In questi giorni nelle sale, “Boys” di Daniele Ferrario è un omaggio al rock che merita di essere visto. Racconta la storia di quattro amici che negli anni Settanta avevano raggiunto una certa notorietà e che continuano a esibirsi per il semplice piacere di farlo.
I casi della vita hanno portato i quattro su strade diverse: uno fa il notaio, un altro il ristoratore, un altro ancora lavora per la televisione, l’ultimo è in pensione e ha problemi di salute. Solo la loro amicizia è rimasta salda nel tempo, e si rinnova ogni volta che i Boys si ritrovano per suonare i loro vecchi brani, scritti da un quinto membro del gruppo morto suicida molti anni prima.

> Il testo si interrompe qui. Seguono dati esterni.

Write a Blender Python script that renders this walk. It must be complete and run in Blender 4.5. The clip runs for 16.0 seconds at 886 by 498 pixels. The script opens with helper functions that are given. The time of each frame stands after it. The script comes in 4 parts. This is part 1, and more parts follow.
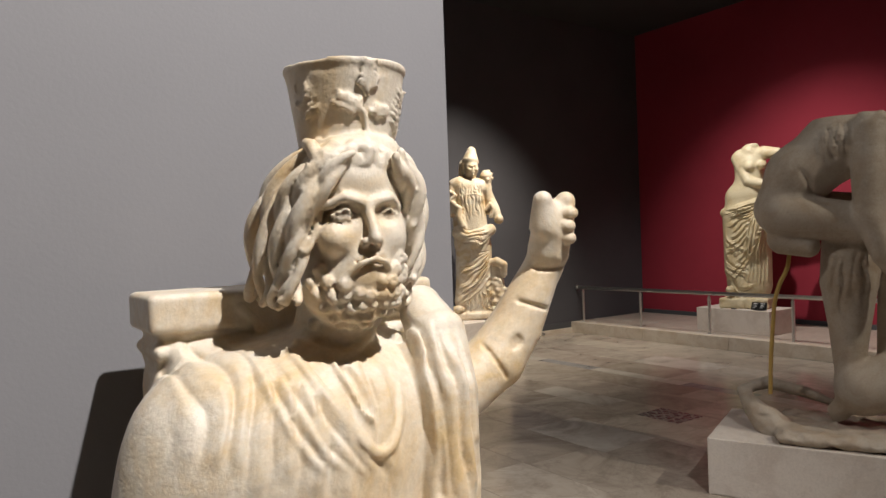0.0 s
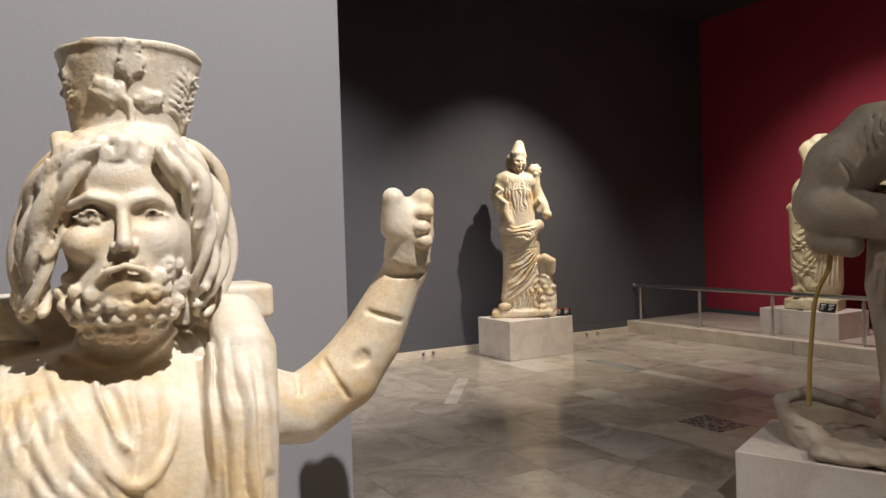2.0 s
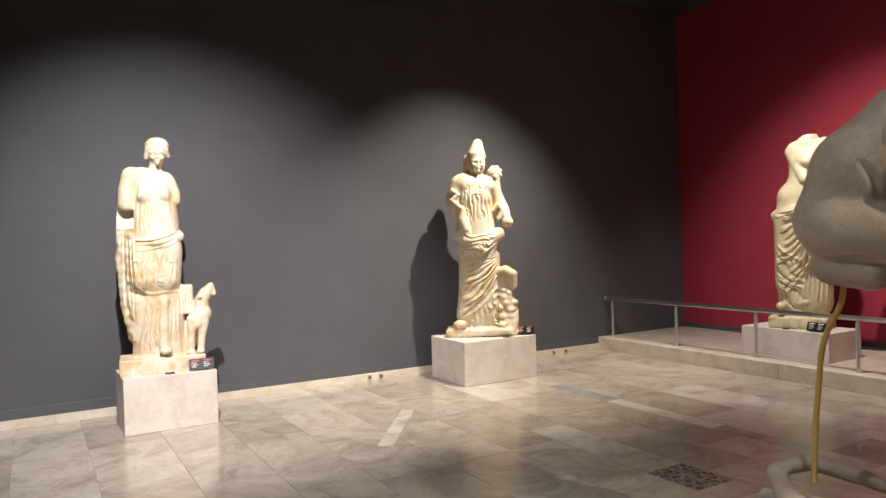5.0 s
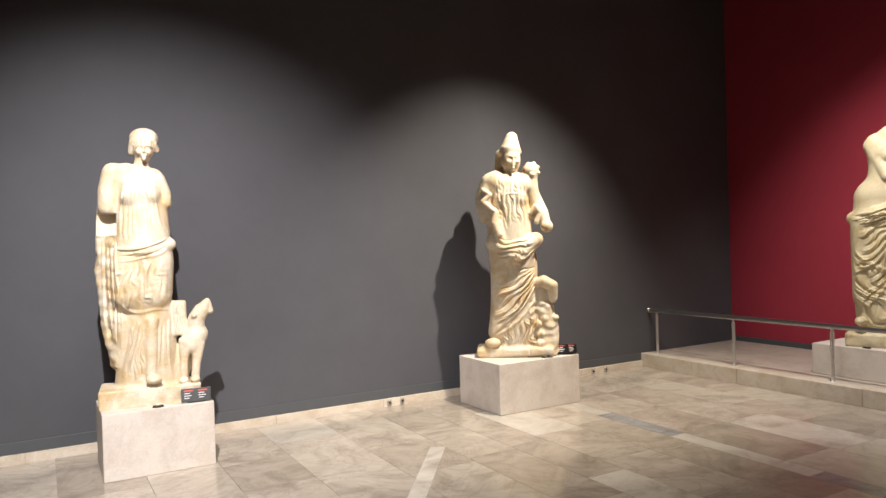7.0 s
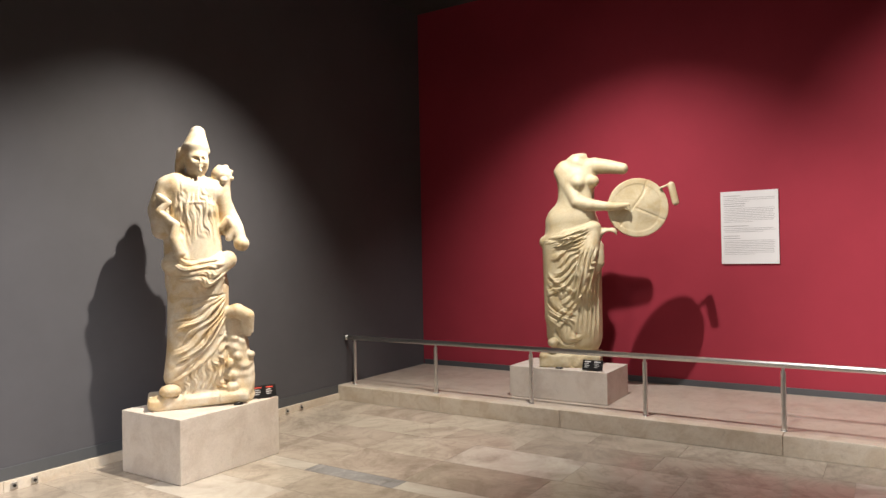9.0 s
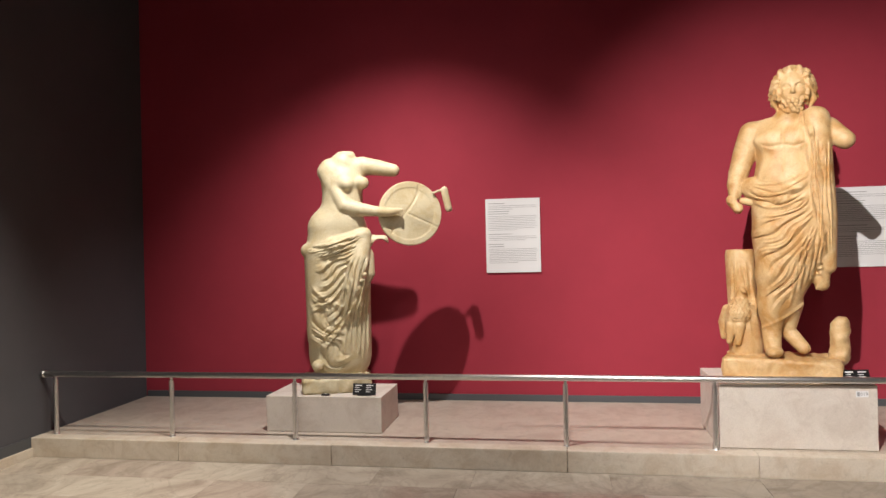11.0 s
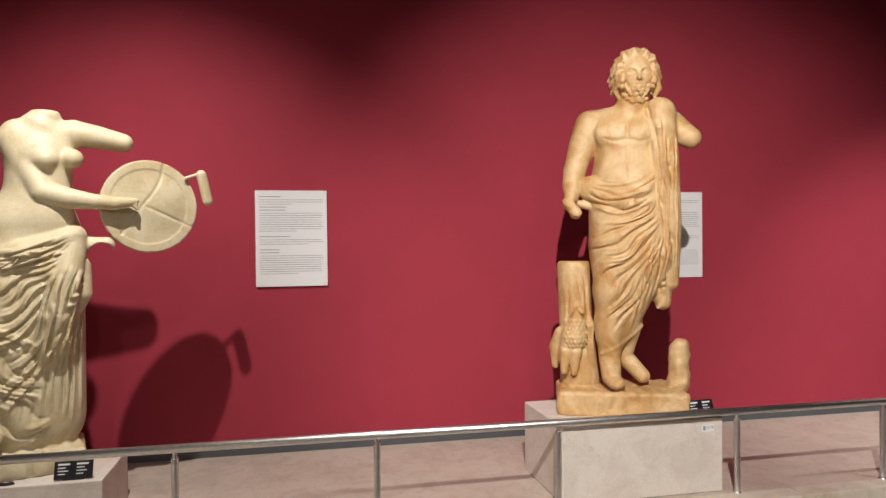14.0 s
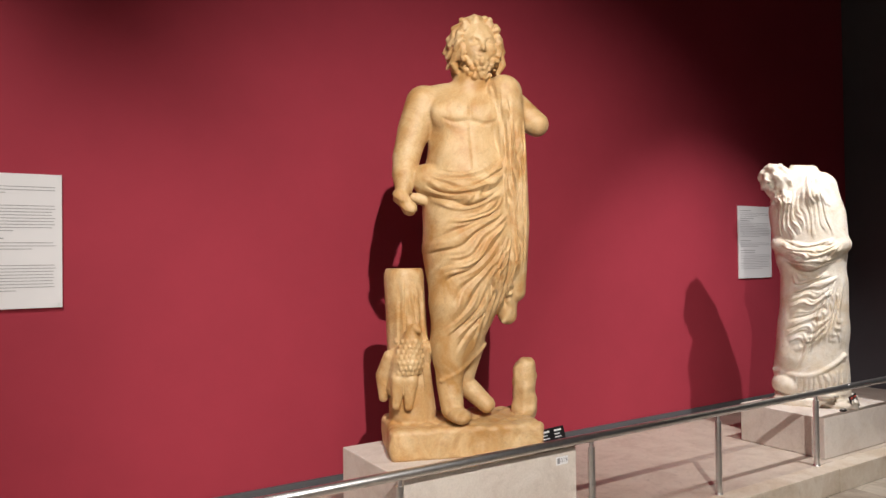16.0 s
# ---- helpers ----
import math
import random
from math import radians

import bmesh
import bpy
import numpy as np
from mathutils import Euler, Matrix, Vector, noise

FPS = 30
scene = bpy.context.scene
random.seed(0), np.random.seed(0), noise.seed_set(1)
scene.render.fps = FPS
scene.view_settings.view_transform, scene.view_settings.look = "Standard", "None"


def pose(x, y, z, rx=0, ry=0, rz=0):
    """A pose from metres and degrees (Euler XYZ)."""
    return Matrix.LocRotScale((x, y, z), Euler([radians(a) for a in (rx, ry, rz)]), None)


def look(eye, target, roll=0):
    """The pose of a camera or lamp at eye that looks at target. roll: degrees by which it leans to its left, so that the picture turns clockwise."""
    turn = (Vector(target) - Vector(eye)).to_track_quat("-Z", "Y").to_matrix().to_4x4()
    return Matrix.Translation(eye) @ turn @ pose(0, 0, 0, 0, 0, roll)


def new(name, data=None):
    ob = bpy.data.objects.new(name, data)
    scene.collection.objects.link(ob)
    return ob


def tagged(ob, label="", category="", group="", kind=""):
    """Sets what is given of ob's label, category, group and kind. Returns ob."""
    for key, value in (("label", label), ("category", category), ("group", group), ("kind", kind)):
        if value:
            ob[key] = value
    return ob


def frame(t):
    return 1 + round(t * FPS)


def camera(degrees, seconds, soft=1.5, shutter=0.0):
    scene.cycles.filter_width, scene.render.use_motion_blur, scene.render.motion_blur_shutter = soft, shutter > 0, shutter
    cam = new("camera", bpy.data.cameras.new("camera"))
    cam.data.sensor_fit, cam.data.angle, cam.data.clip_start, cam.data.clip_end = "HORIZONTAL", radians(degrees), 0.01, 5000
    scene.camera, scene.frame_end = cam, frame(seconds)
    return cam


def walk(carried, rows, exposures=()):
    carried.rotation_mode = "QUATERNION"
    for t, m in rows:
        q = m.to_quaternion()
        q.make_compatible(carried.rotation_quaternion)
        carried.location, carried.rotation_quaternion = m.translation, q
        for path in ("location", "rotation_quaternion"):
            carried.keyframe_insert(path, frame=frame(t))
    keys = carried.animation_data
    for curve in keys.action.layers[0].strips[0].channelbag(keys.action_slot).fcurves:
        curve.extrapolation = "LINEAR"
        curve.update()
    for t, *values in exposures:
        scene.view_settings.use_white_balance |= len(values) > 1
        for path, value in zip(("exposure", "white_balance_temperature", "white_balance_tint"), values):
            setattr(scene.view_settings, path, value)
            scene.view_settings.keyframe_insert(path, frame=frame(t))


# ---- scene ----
cam = camera(64.8, 16.0)
PATH = [
    (0, (0.305, 0.512, 1.456), (1.452, 2.15, 1.436), -2.0),
    (0.5, (0.389, 0.505, 1.459), (1.487, 2.176, 1.44), -2.2),
    (1, (0.466, 0.475, 1.46), (1.507, 2.183, 1.434), -1.7),
    (1.5, (0.559, 0.452, 1.456), (1.552, 2.188, 1.429), -1.7),
    (2, (0.674, 0.432, 1.457), (1.64, 2.183, 1.429), -1.8),
    (2.5, (0.787, 0.482, 1.459), (1.765, 2.226, 1.427), -2.1),
    (3, (0.888, 0.572, 1.499), (1.931, 2.278, 1.459), -2.2),
    (5.5, (1.517, 1.235, 1.56), (2.519, 2.966, 1.538), -1.4),
    (6, (1.582, 1.455, 1.598), (2.562, 3.198, 1.572), -1.5),
    (6.5, (1.661, 1.713, 1.598), (2.624, 3.465, 1.579), -1.7),
    (7, (1.706, 1.97, 1.585), (2.703, 3.704, 1.568), -1.7),
    (7.5, (1.755, 2.226, 1.575), (2.864, 3.89, 1.569), -1.8),
    (8, (1.86, 2.455, 1.52), (3.131, 4.0, 1.536), -1.9),
    (8.5, (2.022, 2.725, 1.584), (3.5, 4.073, 1.595), -1.6),
    (9, (2.145, 2.945, 1.603), (3.824, 4.032, 1.618), -1.1),
    (9.5, (2.217, 3.233, 1.634), (4.04, 4.055, 1.655), -1.0),
    (10, (2.378, 3.456, 1.601), (4.279, 4.078, 1.633), -1.1),
    (12.5, (3.404, 3.96, 1.833), (5.403, 3.942, 1.785), -1.1),
    (13, (3.663, 4.037, 1.82), (5.658, 3.898, 1.786), -1.1),
    (13.5, (3.939, 4.096, 1.791), (5.921, 3.832, 1.768), -1.0),
    (14, (4.229, 4.13, 1.785), (6.187, 3.723, 1.762), -0.6),
    (14.5, (4.521, 4.197, 1.776), (6.434, 3.615, 1.743), -0.4),
    (15, (4.784, 4.207, 1.717), (6.635, 3.451, 1.701), -0.5),
    (15.5, (5.058, 4.168, 1.694), (6.836, 3.253, 1.7), -0.6),
    (16, (5.298, 4.14, 1.686), (7.001, 3.091, 1.715), -0.8),
]
walk(cam, [(t, look(eye, target, roll)) for t, eye, target, roll in PATH],
     exposures=[(0, -0.75), (2.5, -0.75), (3.2, -0.6), (5.3, -0.1), (9, -0.1), (12, -0.05), (13.2, -0.12), (14.5, -0.32), (16, -0.28)])

# ---- world and lamps ----
world = bpy.data.worlds.new("world")
scene.world = world
world.use_nodes = True
world.node_tree.nodes["Background"].inputs[0].default_value = (0.9, 0.93, 1.0, 1)
world.node_tree.nodes["Background"].inputs[1].default_value = 0.02


def spot(name, eye, target, watts, degrees, blend=0.6, colour=(1.0, 0.86, 0.68), radius=0.035):
    lamp = bpy.data.lights.new(name, "SPOT")
    lamp.energy, lamp.spot_size, lamp.spot_blend = watts, radians(degrees), blend
    lamp.color, lamp.shadow_soft_size = colour, radius
    ob = new(name, lamp)
    ob.matrix_world = look(eye, target)
    return ob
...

All’improvviso arriva la proposta di un giovane rapper sulla cresta dell’onda, che vuole realizzare una cover di un loro successo. La manager del ragazzo è disposta a comperare a caro prezzo i diritti dell’intero repertorio del gruppo, ma per venderli i quattro devono avere l’assenso della loro vocalist, di cui hanno perso le tracce. La sua ricerca è l’occasione per un viaggio che attraversa l’Italia nello stile on the road comune a tanti gruppi musicali dell’epoca, e consente ai quattro una nostalgica riflessione sulla musica, sull’amicizia e sulla vita.
Davide Ferrario è un regista anomalo, che ha sempre cercato di distanziarsi dai troppi cliché del cinema italiano. Alcuni dei suoi film, come “Tutti giù per terra”, “Guardami” e “Dopo mezzanotte”, hanno avuto ottimi riscontri al botteghino, altri meno. Dal 2014 si è dedicato ai documentari, alla letteratura e alla fotografia. Con “Boys” è tornato al lungometraggio, e a mio parere ha fatto centro grazie anche alle splendide musiche di Mauro Pagani. Di tutto rispetto il cast, con Neri Marcoré, Marco Paolini, Giovanni Storti e Giorgio Tirabassi che interpretano i quattro amici. Bravissima e sempre bellissima Isabel Russinova nei panni della vocalist che si è ritirata in un paesino del sud.